● **Instructions to follow**
Output the material beneath this task exactly, images excluded.

● **Data excerpt**
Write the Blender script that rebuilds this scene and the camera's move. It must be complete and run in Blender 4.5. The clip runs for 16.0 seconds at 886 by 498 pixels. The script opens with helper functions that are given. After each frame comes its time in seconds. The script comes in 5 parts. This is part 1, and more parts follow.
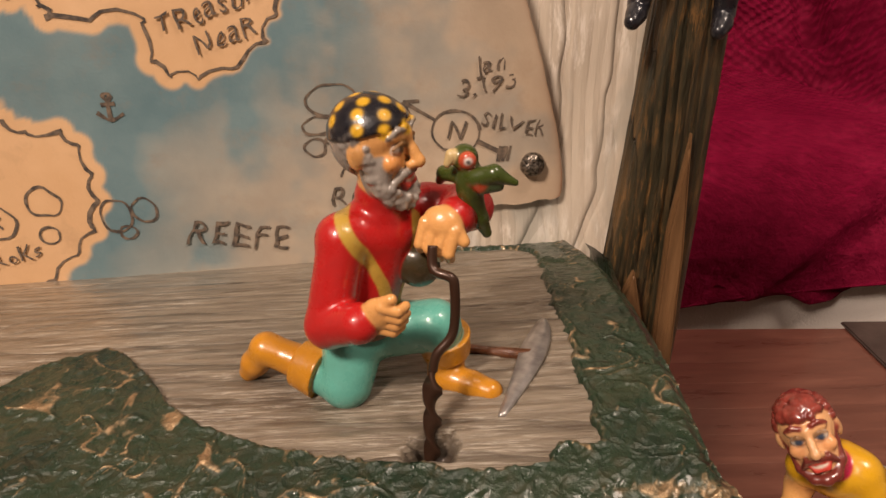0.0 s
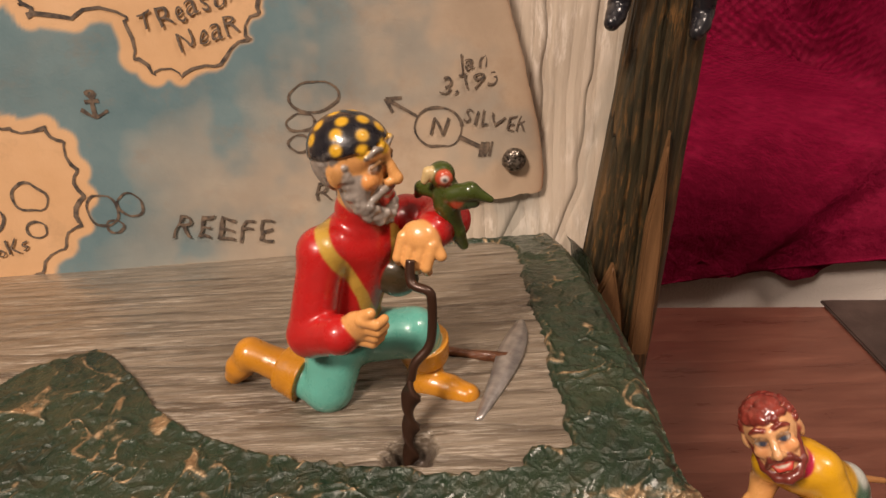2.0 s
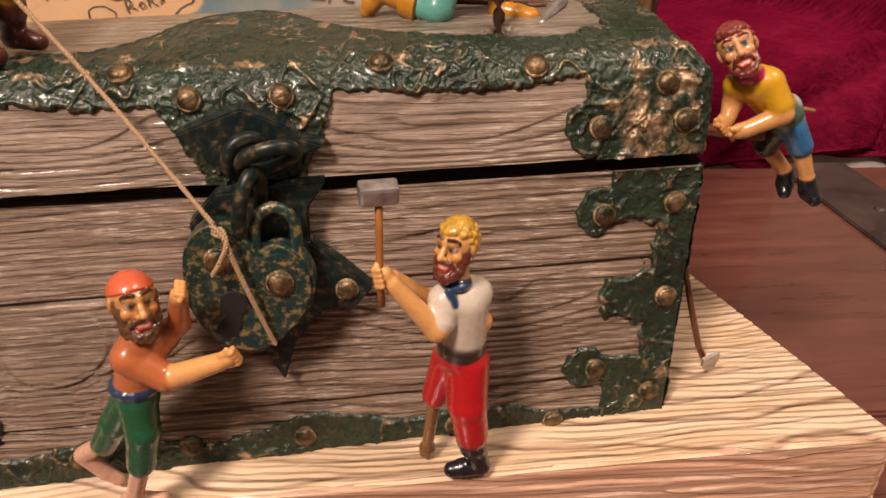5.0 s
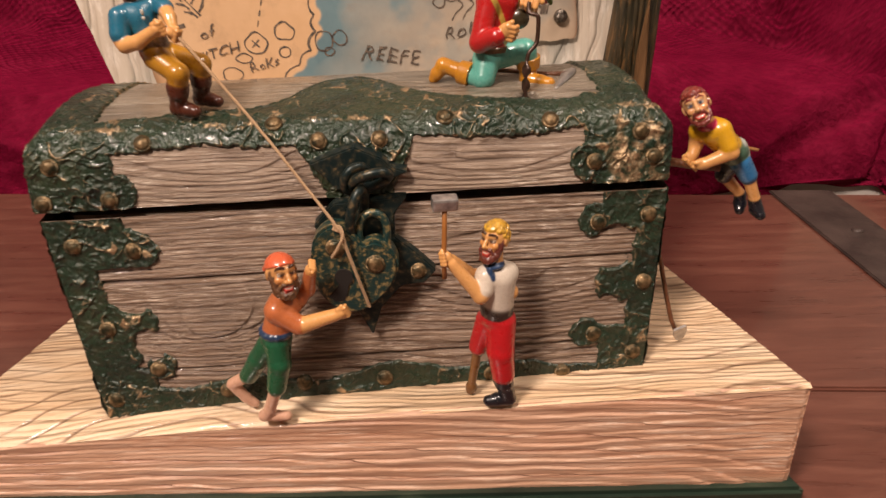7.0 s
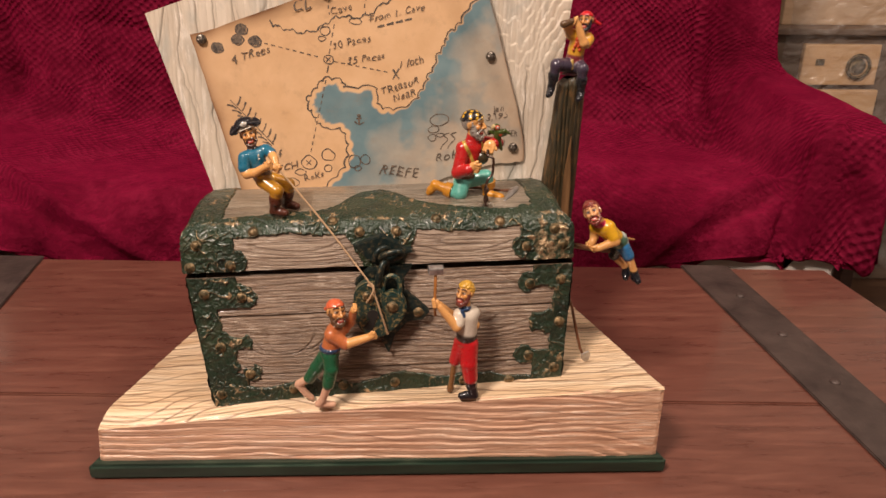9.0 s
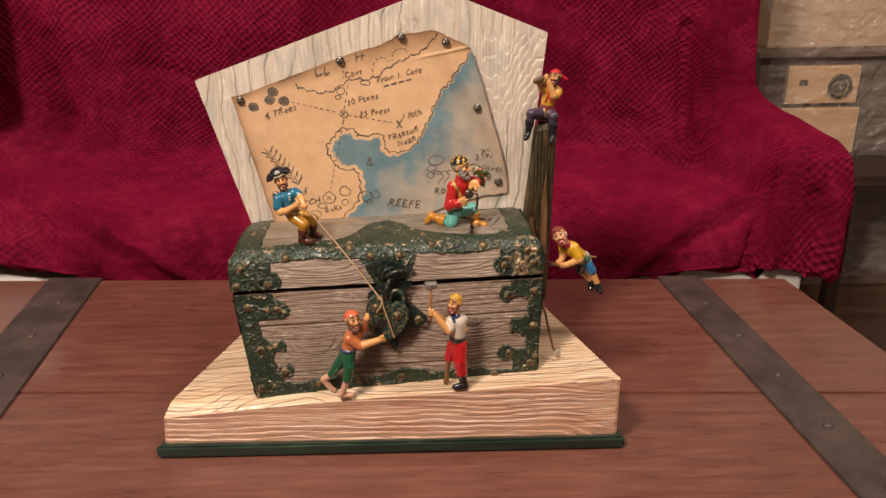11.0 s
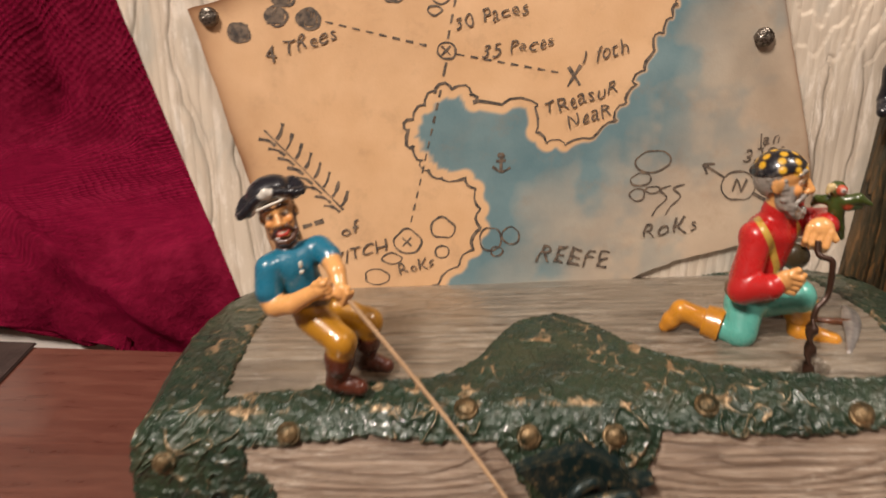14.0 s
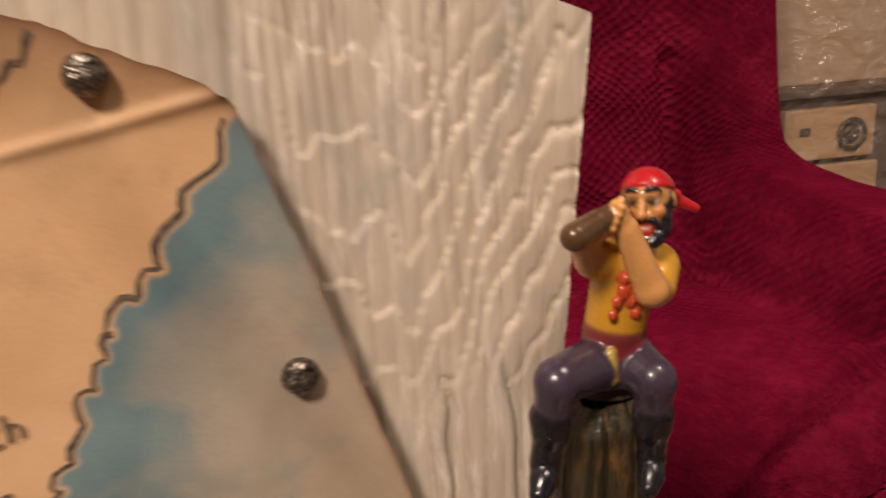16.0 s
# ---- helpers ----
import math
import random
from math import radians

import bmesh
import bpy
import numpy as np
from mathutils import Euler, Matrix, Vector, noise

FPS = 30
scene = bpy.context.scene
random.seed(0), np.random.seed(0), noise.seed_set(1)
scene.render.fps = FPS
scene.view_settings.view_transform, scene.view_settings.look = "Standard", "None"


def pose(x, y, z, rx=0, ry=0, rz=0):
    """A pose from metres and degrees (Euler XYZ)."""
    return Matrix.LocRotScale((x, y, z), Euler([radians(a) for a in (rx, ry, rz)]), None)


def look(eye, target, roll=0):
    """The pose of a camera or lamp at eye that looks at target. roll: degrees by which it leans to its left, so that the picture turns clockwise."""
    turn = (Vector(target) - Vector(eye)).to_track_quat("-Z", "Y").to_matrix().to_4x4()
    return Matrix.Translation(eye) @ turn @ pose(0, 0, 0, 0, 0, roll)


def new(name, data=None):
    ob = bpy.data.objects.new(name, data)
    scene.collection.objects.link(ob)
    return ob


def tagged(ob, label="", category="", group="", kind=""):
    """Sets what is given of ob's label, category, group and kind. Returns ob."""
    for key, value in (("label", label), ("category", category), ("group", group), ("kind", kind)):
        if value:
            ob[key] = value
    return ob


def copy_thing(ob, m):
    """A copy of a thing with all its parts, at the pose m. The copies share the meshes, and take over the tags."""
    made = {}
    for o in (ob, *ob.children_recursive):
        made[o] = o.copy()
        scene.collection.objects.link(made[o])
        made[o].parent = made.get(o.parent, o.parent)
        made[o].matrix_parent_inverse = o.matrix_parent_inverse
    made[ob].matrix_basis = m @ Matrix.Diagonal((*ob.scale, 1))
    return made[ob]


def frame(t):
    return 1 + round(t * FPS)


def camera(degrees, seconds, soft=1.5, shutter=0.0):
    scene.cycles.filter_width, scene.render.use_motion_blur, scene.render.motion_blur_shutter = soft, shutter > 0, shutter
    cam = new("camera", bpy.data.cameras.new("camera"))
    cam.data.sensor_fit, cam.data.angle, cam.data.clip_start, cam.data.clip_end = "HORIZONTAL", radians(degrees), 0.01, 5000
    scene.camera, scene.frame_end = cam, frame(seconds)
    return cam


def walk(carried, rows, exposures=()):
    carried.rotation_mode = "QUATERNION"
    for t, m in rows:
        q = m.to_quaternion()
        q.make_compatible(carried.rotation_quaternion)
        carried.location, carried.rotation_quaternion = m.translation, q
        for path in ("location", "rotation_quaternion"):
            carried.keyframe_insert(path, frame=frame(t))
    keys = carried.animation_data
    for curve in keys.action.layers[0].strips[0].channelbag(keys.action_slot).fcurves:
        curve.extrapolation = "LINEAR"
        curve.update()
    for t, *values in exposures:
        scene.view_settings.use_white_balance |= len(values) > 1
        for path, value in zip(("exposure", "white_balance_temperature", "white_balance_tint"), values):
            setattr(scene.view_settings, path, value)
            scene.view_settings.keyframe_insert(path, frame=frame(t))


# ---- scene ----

● **Final result**
Write the Blender script that rebuilds this scene and the camera's move. It must be complete and run in Blender 4.5. The clip runs for 16.0 seconds at 886 by 498 pixels. The script opens with helper functions that are given. After each frame comes its time in seconds. The script comes in 5 parts. This is part 1, and more parts follow.
0.0 s
2.0 s
5.0 s
7.0 s
9.0 s
11.0 s
14.0 s
16.0 s
# ---- helpers ----
import math
import random
from math import radians

import bmesh
import bpy
import numpy as np
from mathutils import Euler, Matrix, Vector, noise

FPS = 30
scene = bpy.context.scene
random.seed(0), np.random.seed(0), noise.seed_set(1)
scene.render.fps = FPS
scene.view_settings.view_transform, scene.view_settings.look = "Standard", "None"


def pose(x, y, z, rx=0, ry=0, rz=0):
    """A pose from metres and degrees (Euler XYZ)."""
    return Matrix.LocRotScale((x, y, z), Euler([radians(a) for a in (rx, ry, rz)]), None)


def look(eye, target, roll=0):
    """The pose of a camera or lamp at eye that looks at target. roll: degrees by which it leans to its left, so that the picture turns clockwise."""
    turn = (Vector(target) - Vector(eye)).to_track_quat("-Z", "Y").to_matrix().to_4x4()
    return Matrix.Translation(eye) @ turn @ pose(0, 0, 0, 0, 0, roll)


def new(name, data=None):
    ob = bpy.data.objects.new(name, data)
    scene.collection.objects.link(ob)
    return ob


def tagged(ob, label="", category="", group="", kind=""):
    """Sets what is given of ob's label, category, group and kind. Returns ob."""
    for key, value in (("label", label), ("category", category), ("group", group), ("kind", kind)):
        if value:
            ob[key] = value
    return ob


def copy_thing(ob, m):
    """A copy of a thing with all its parts, at the pose m. The copies share the meshes, and take over the tags."""
    made = {}
    for o in (ob, *ob.children_recursive):
        made[o] = o.copy()
        scene.collection.objects.link(made[o])
        made[o].parent = made.get(o.parent, o.parent)
        made[o].matrix_parent_inverse = o.matrix_parent_inverse
    made[ob].matrix_basis = m @ Matrix.Diagonal((*ob.scale, 1))
    return made[ob]


def frame(t):
    return 1 + round(t * FPS)


def camera(degrees, seconds, soft=1.5, shutter=0.0):
    scene.cycles.filter_width, scene.render.use_motion_blur, scene.render.motion_blur_shutter = soft, shutter > 0, shutter
    cam = new("camera", bpy.data.cameras.new("camera"))
    cam.data.sensor_fit, cam.data.angle, cam.data.clip_start, cam.data.clip_end = "HORIZONTAL", radians(degrees), 0.01, 5000
    scene.camera, scene.frame_end = cam, frame(seconds)
    return cam


def walk(carried, rows, exposures=()):
    carried.rotation_mode = "QUATERNION"
    for t, m in rows:
        q = m.to_quaternion()
        q.make_compatible(carried.rotation_quaternion)
        carried.location, carried.rotation_quaternion = m.translation, q
        for path in ("location", "rotation_quaternion"):
            carried.keyframe_insert(path, frame=frame(t))
    keys = carried.animation_data
    for curve in keys.action.layers[0].strips[0].channelbag(keys.action_slot).fcurves:
        curve.extrapolation = "LINEAR"
        curve.update()
    for t, *values in exposures:
        scene.view_settings.use_white_balance |= len(values) > 1
        for path, value in zip(("exposure", "white_balance_temperature", "white_balance_tint"), values):
            setattr(scene.view_settings, path, value)
            scene.view_settings.keyframe_insert(path, frame=frame(t))


# ---- scene ----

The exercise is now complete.